-- Start of PROVIDED INFORMATION --

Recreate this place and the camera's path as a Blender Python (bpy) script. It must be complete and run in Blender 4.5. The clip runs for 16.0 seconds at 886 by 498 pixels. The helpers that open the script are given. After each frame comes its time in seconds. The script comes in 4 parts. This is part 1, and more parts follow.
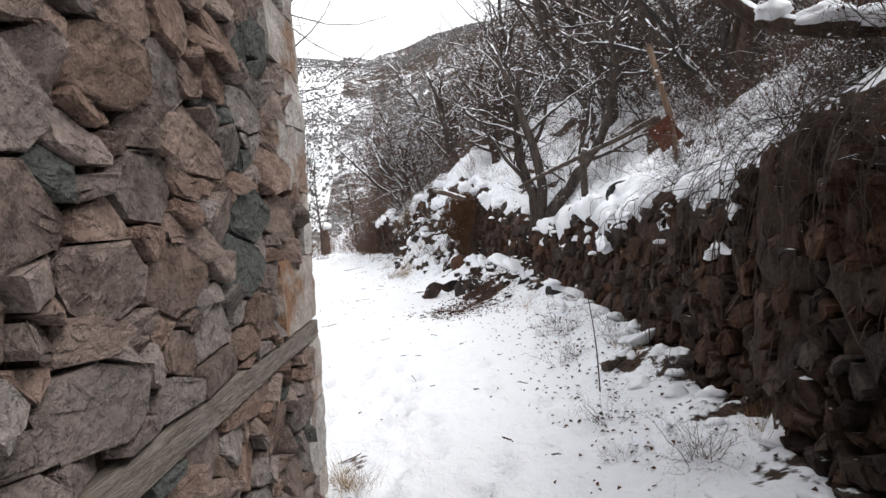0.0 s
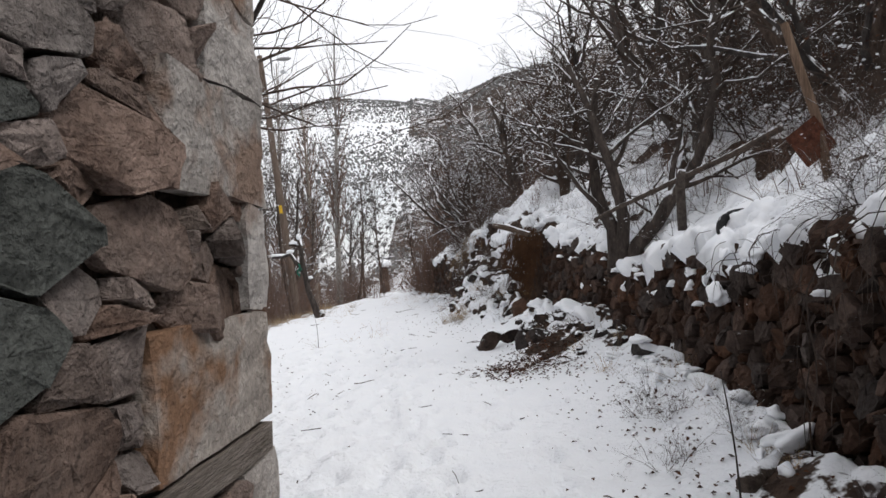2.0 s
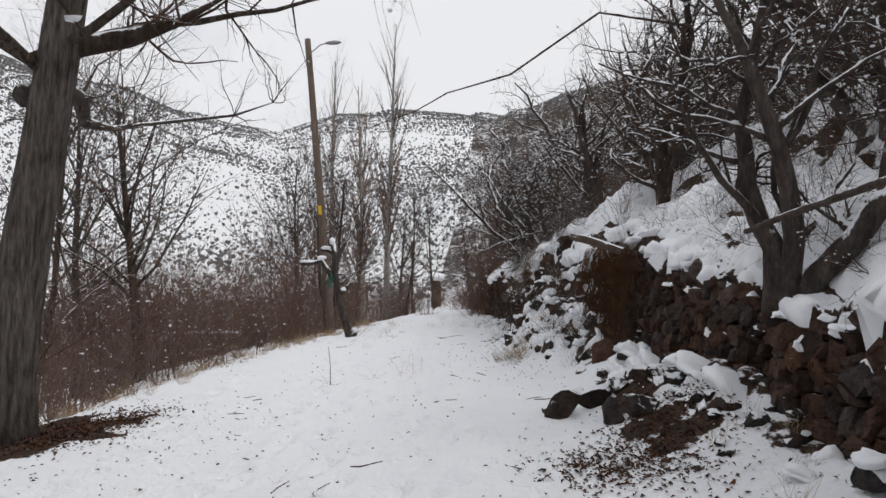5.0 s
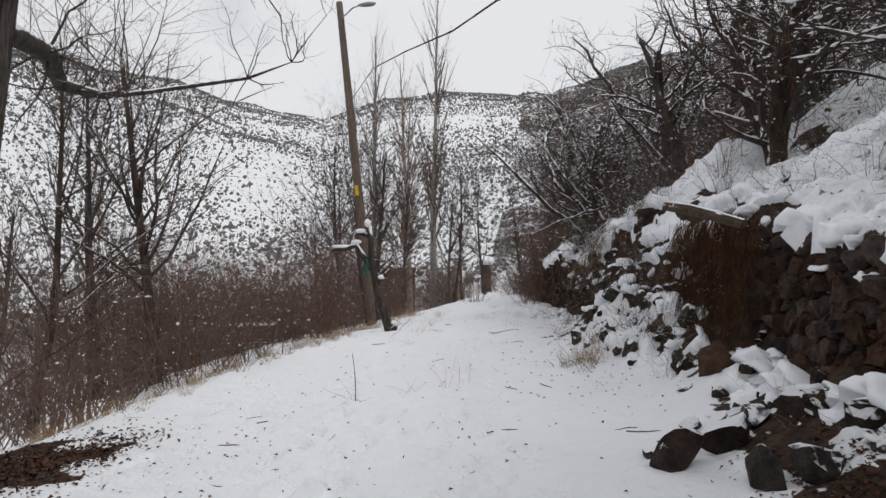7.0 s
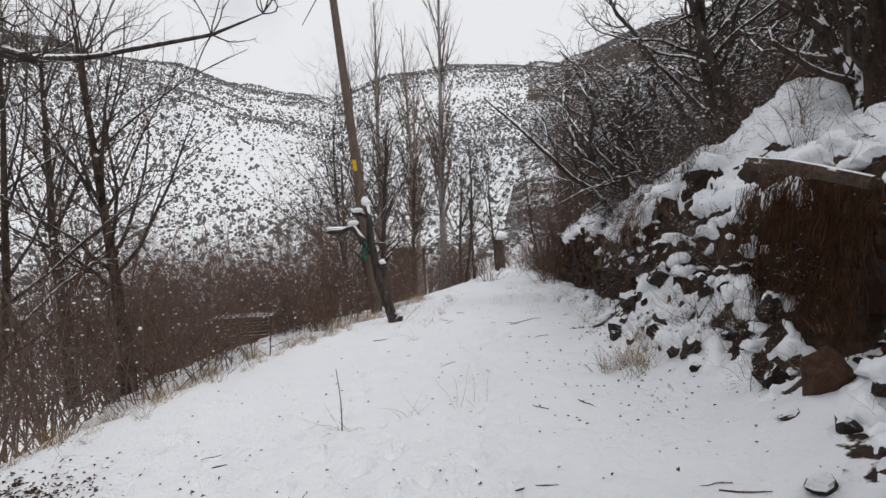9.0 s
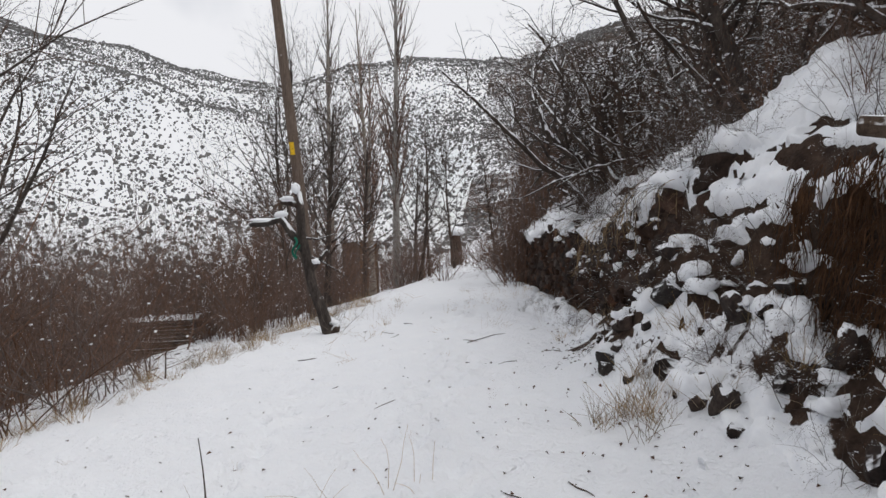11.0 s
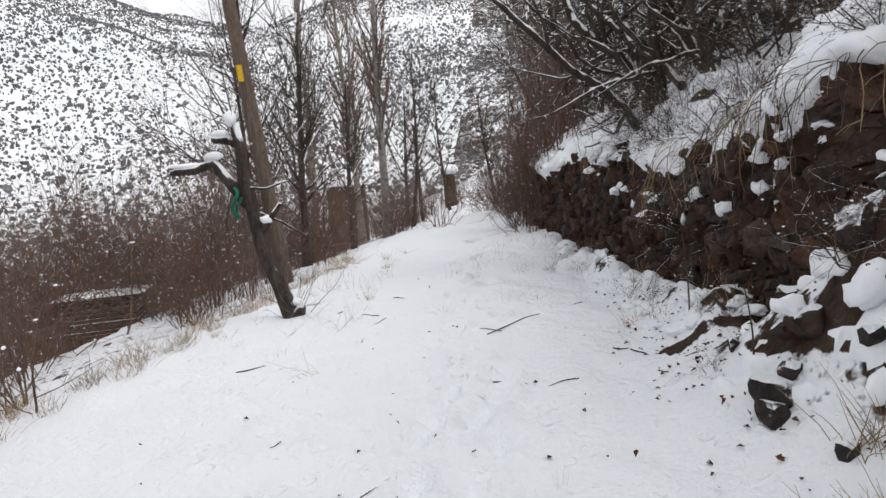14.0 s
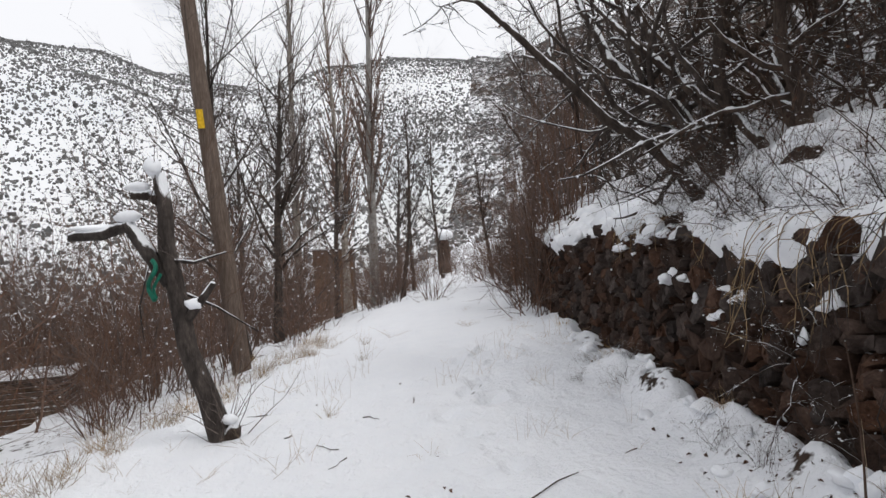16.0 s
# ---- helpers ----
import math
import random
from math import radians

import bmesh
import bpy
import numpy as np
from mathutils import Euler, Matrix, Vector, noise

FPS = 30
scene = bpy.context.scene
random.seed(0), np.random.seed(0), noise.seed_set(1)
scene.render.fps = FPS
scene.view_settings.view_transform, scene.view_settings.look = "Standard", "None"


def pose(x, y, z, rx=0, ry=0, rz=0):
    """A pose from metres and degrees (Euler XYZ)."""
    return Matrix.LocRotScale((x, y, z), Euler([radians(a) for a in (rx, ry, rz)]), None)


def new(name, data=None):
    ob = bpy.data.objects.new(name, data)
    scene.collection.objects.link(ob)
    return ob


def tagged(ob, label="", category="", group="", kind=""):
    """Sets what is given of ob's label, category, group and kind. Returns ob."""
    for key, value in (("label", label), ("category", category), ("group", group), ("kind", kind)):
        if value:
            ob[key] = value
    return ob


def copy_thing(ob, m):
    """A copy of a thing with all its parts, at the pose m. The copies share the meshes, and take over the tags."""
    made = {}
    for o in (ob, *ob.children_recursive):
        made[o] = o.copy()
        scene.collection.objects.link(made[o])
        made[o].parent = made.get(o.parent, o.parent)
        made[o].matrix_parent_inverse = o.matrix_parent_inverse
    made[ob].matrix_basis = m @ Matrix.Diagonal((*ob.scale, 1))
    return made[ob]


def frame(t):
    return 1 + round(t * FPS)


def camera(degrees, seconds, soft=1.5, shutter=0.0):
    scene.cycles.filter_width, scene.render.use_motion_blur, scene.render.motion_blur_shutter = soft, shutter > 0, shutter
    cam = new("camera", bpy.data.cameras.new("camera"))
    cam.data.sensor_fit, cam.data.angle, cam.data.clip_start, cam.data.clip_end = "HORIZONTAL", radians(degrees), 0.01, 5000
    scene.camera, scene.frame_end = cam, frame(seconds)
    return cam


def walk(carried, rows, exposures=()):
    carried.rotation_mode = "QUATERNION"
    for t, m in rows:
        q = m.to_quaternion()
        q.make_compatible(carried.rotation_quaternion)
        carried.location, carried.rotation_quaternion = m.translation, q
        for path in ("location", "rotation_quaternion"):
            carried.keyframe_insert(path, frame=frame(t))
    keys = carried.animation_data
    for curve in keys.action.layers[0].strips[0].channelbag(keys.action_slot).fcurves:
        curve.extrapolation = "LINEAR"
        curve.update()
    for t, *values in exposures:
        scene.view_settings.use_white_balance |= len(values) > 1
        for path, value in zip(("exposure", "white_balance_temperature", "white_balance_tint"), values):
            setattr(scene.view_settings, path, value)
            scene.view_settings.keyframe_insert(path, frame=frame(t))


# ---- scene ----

-- End of PROVIDED INFORMATION --
-- Start of PROVIDED INFORMATION --

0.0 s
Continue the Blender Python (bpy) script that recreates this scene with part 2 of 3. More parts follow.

-- End of PROVIDED INFORMATION --

PROMPT: From the entries above, copy every line that holds the word "group".

COMPLETED EXERCISE:
def tagged(ob, label="", category="", group="", kind=""):
    """Sets what is given of ob's label, category, group and kind. Returns ob."""
    for key, value in (("label", label), ("category", category), ("group", group), ("kind", kind)):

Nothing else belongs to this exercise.